Сколько я ни читал критических разборов, никогда не приходилось мне в них узнать мою сокровенную мысль об искусстве как образе поведения. Так мне пришло в голову, что, может быть, не художнику и невозможно ничего верного сказать о таком поведении, как невозможно холостой женщине рассказать о деторождении.
Разве не всякий подлинный художник чувствует в себе, как в клетке, заключенную мысль, стремящуюся, как голубь, вырваться из заключения? Я это всегда чувствовал. И мне даже кажется, что жизнь моя, пока я не научился писать, была подражанием движению мысли: как будто, подражая ей, я сам бегу, бегу куда-то, в какую-то далекую страну за жар-птицей, бегу за синей птицей, бегу в райские и в зарайские земли! А когда очнусь, то оказывается, я-то бегу, а мысль остается во мне заключенная.
И разве так не бывает, что когда после бури с дождем солнце взойдет, то все приходит в движение, птицы летят, звери бегут.
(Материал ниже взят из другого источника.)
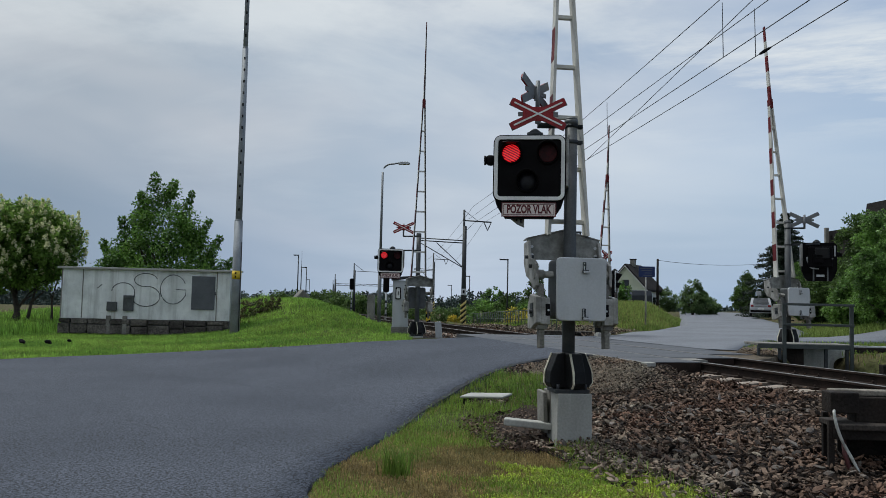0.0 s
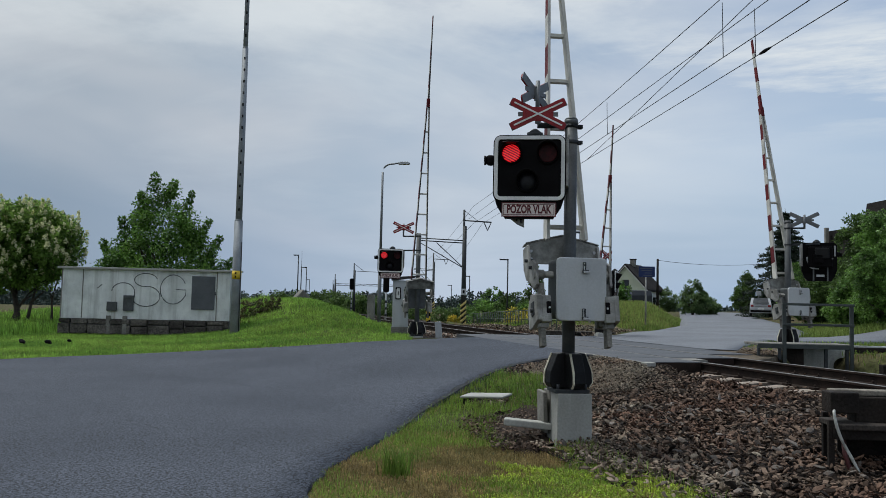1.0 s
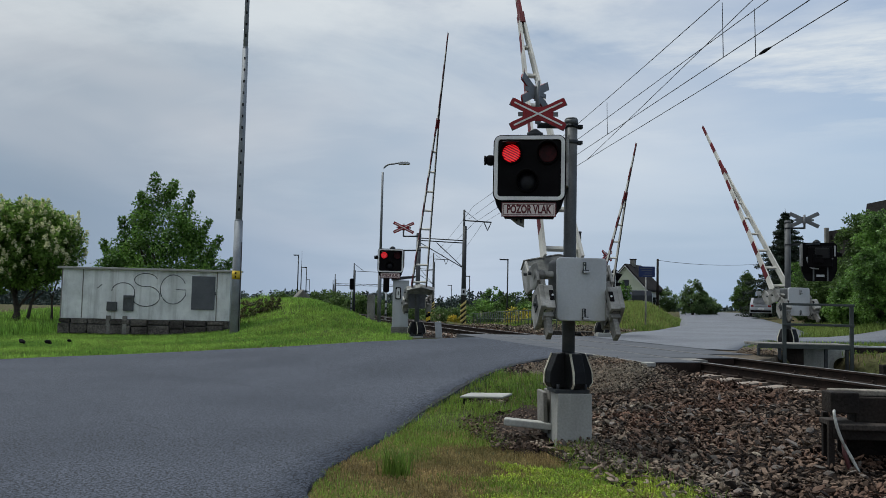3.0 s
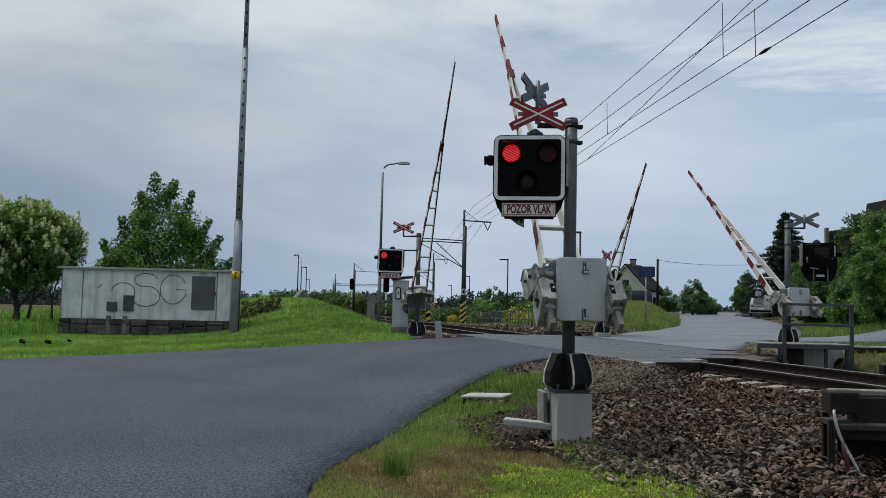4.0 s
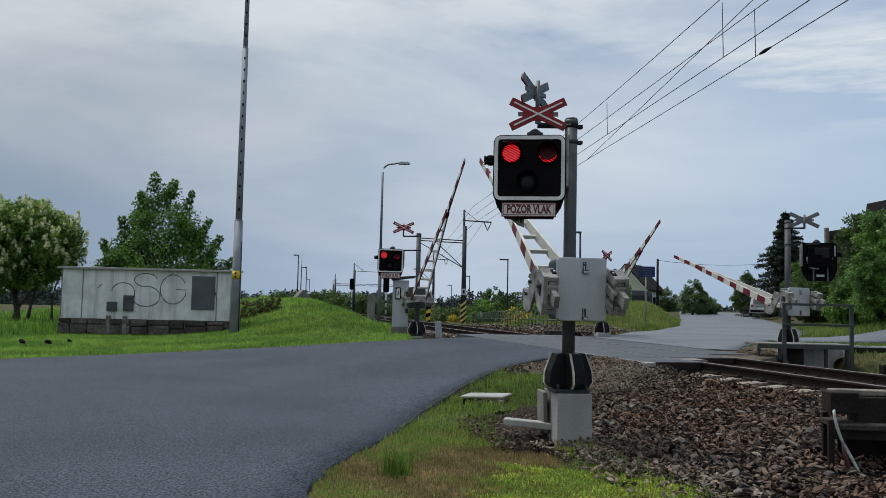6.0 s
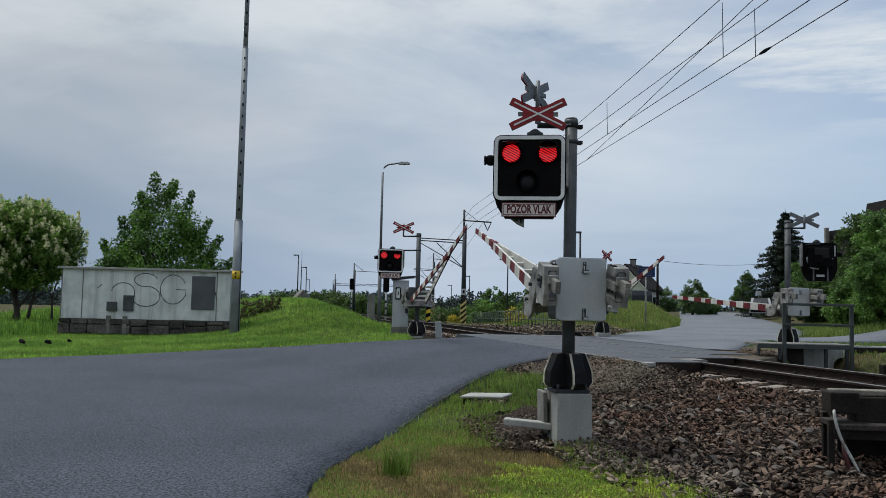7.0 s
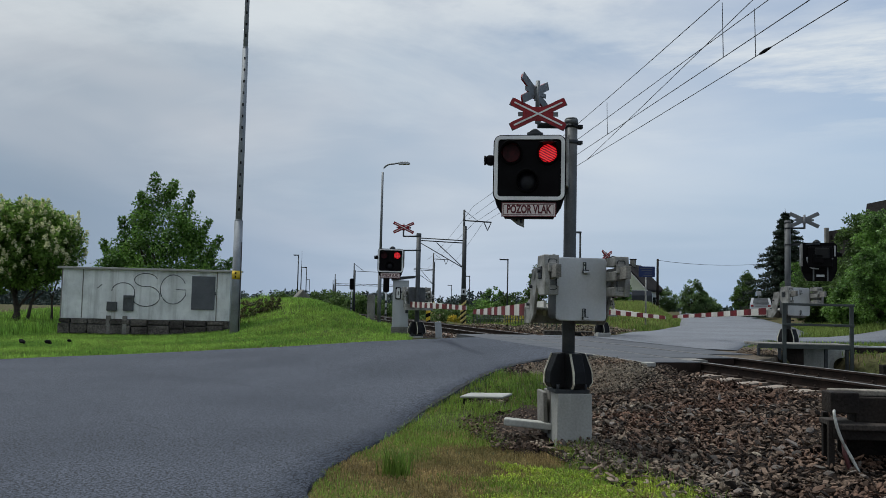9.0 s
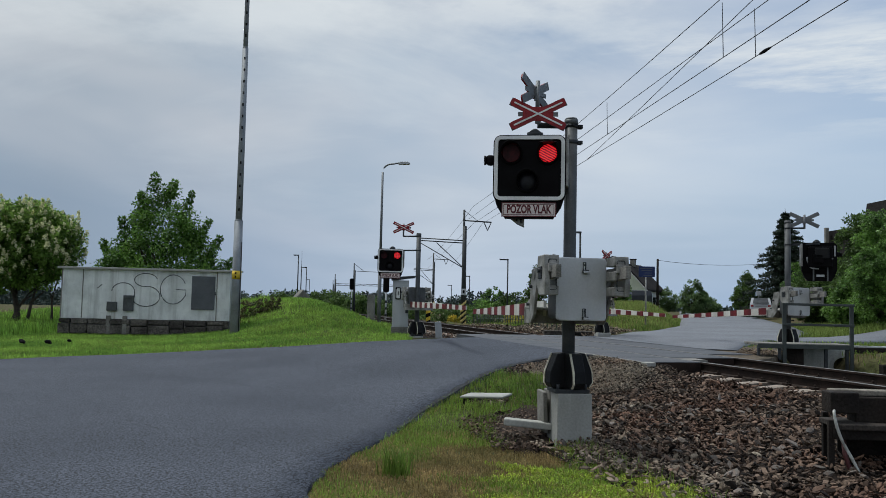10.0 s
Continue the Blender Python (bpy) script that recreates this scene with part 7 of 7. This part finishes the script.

А мысль моя, свет мой внутренний, это же и есть, как солнце в природе: мысль поднимается, и я от радости бегу в какую-то чудесную страну, бегу и бегу, пока не устану.
Вот это самое «поведение», готовность к прыжку в другой план жизни, чтобы открывать там новое, узнать это новое в себе самом, – и лежит в основе моего таланта.